Phylogenetic measures of indel rate variation among the HIV-1 group M subtypes

Virus Evol. 2019 Jul 21;5(2):vez022. doi: 10.1093/ve/vez022. eCollection 2019 Jul.

Abstract

The transmission fitness and pathogenesis of HIV-1 is disproportionately influenced by evolution in the five variable regions (V1-V5) of the surface envelope glycoprotein (gp120). Insertions and deletions (indels) are a significant source of evolutionary change in these regions. However, the rate and composition of indels has not yet been quantified through a large-scale comparative analysis of HIV-1 sequences. Here, we develop and report results from a phylogenetic method to estimate indel rates for the gp120 variable regions across five major subtypes and two circulating recombinant forms (CRFs) of HIV-1 group M. We processed over 26,000 published HIV-1 gp120 sequences, from which we extracted 6,605 sequences for phylogenetic analysis. We reconstructed time-scaled phylogenies by maximum likelihood and fit a binomial-Poisson model to the observed distribution of indels between closely related pairs of sequences in each tree (cherries). By focusing on cherries in each tree, we obtained phylogenetically independent indel reconstructions, and the shorter time scales in cherries reduced the bias due to purifying selection. Rate estimates ranged from 3.0 × 10 - 5 to 1.5 × 10 - 3 indels/nt/year and varied significantly among variable regions and subtypes. Indel rates were significantly lower in V3 relative to V1, and were also lower in HIV-1 subtype B relative to the 01_AE reference. We also found that V1, V2, and V4 tended to accumulate significantly longer indels.

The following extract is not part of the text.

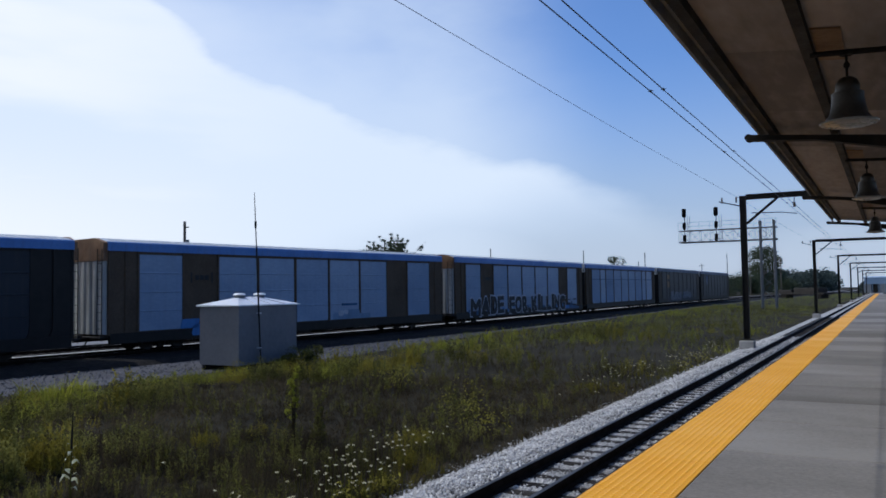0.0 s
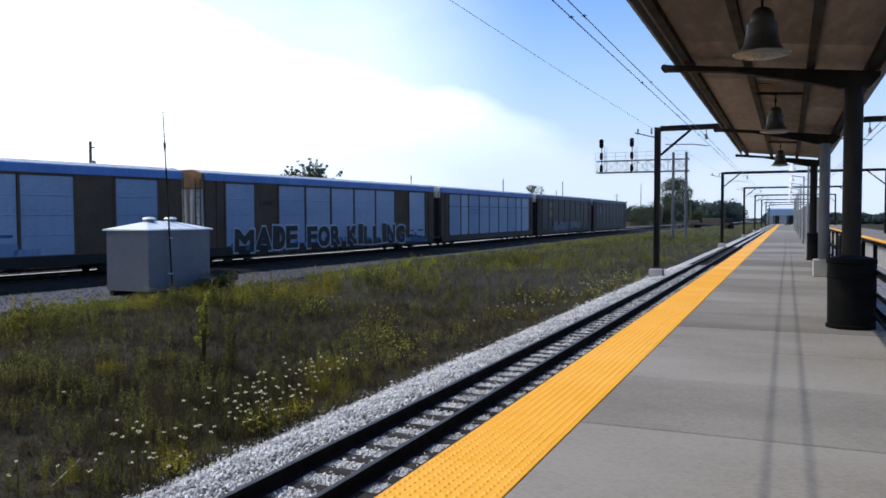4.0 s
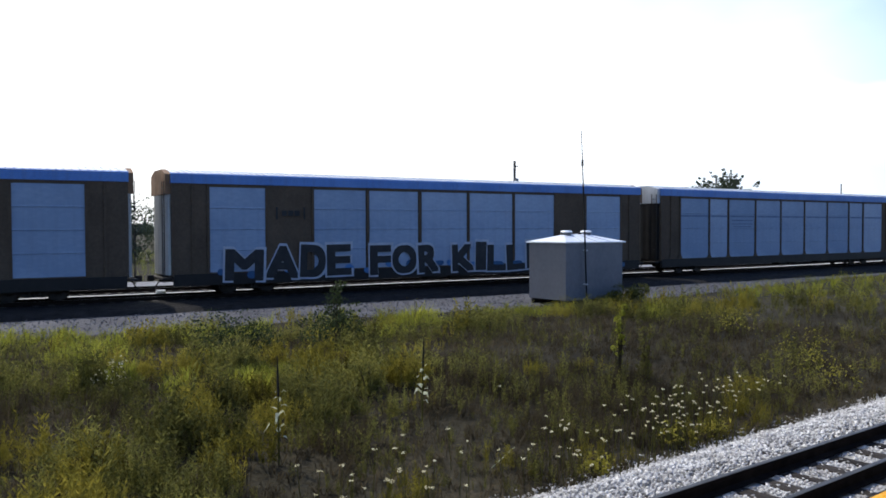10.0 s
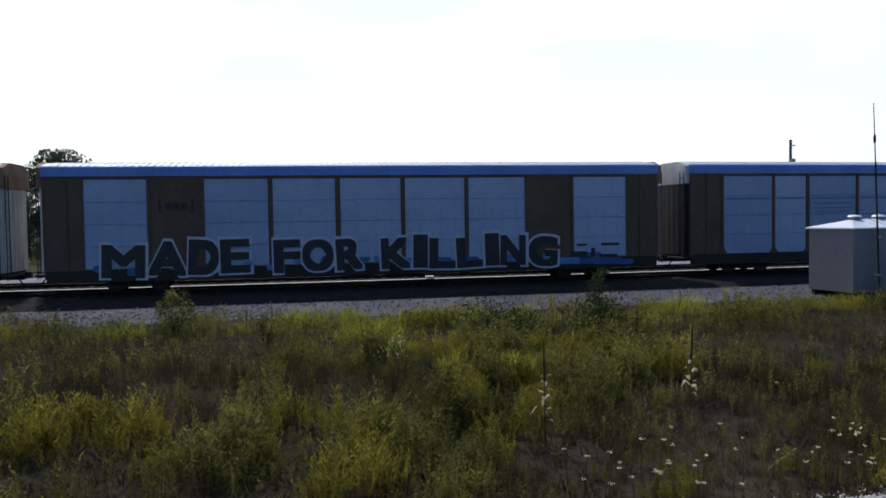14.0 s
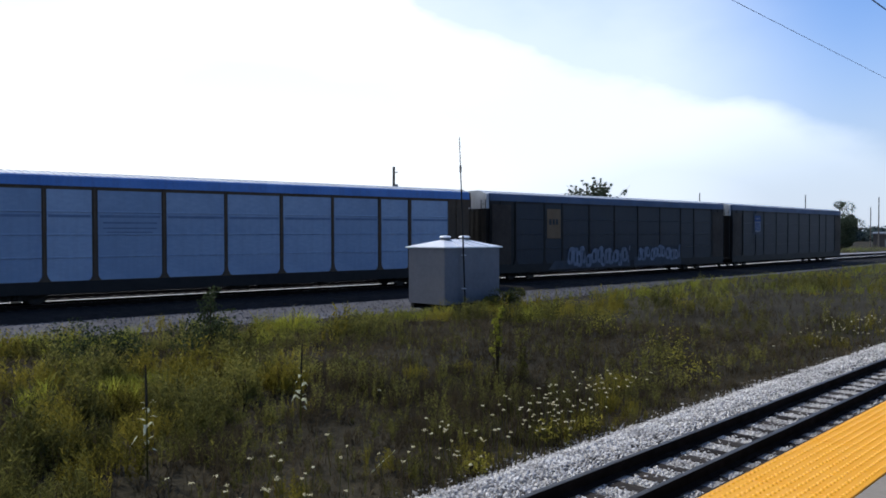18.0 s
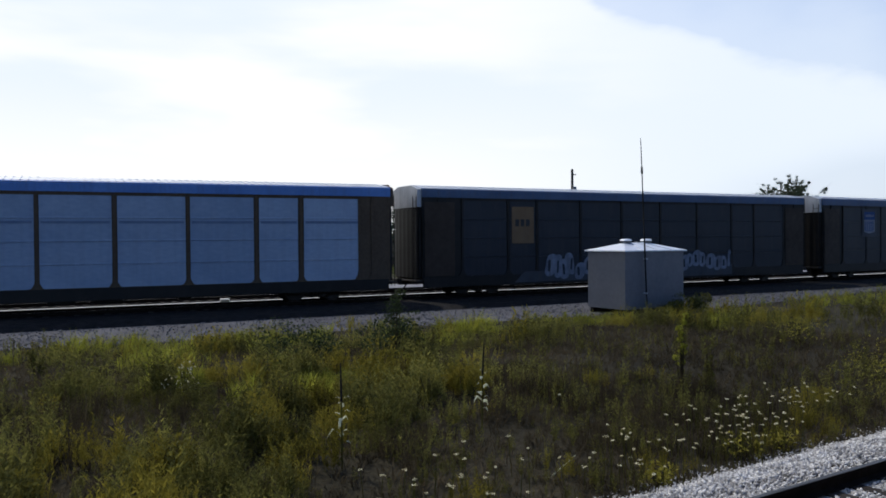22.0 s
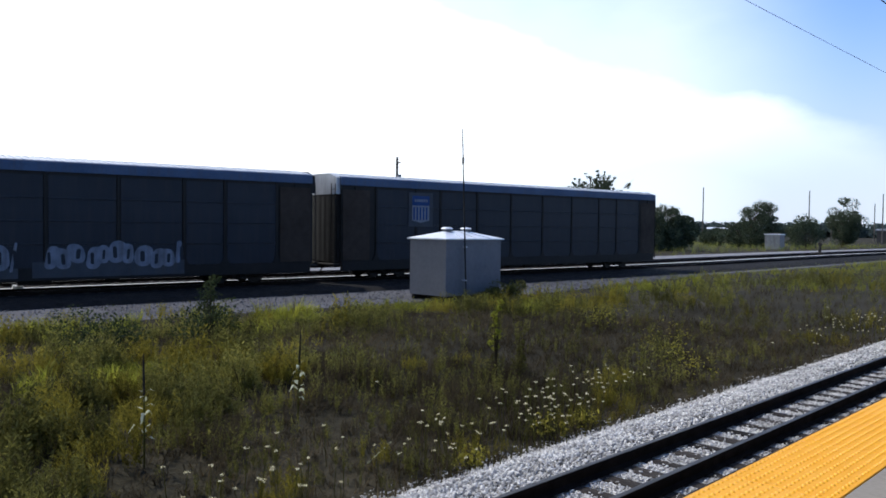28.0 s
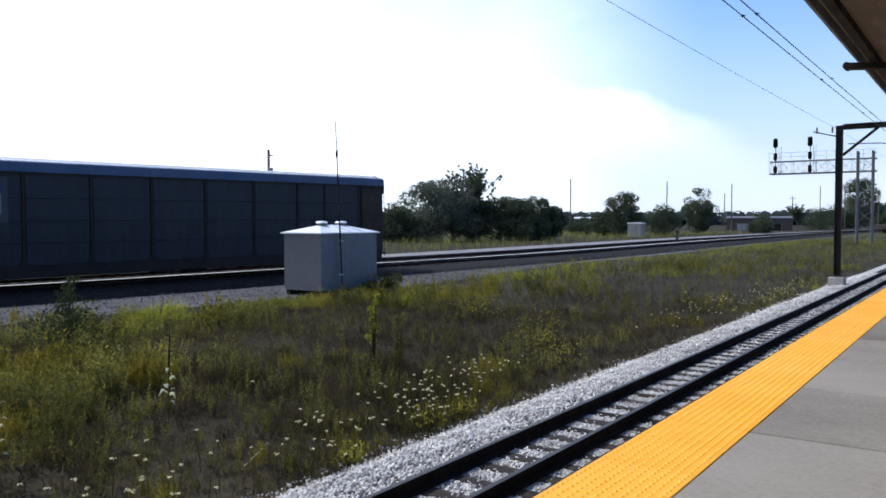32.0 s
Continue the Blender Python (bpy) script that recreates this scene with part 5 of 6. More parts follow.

Furthermore, we observed that the nucleotide composition of indels was distinct from the flanking sequence, with higher frequencies of G and lower frequencies of T. Indels affected N-linked glycosylation sites more often in V1 and V2 than expected by chance, consistent with positive selection on glycosylation patterns within these regions. These results represent the first comprehensive measures of indel rates in HIV-1 gp120 across multiple subtypes and CRFs, and identifies novel and unexpected patterns for further research in the molecular evolution of HIV-1.

Keywords: HIV-1; gp120; indel; phylogenetics; subtype; virus evolution.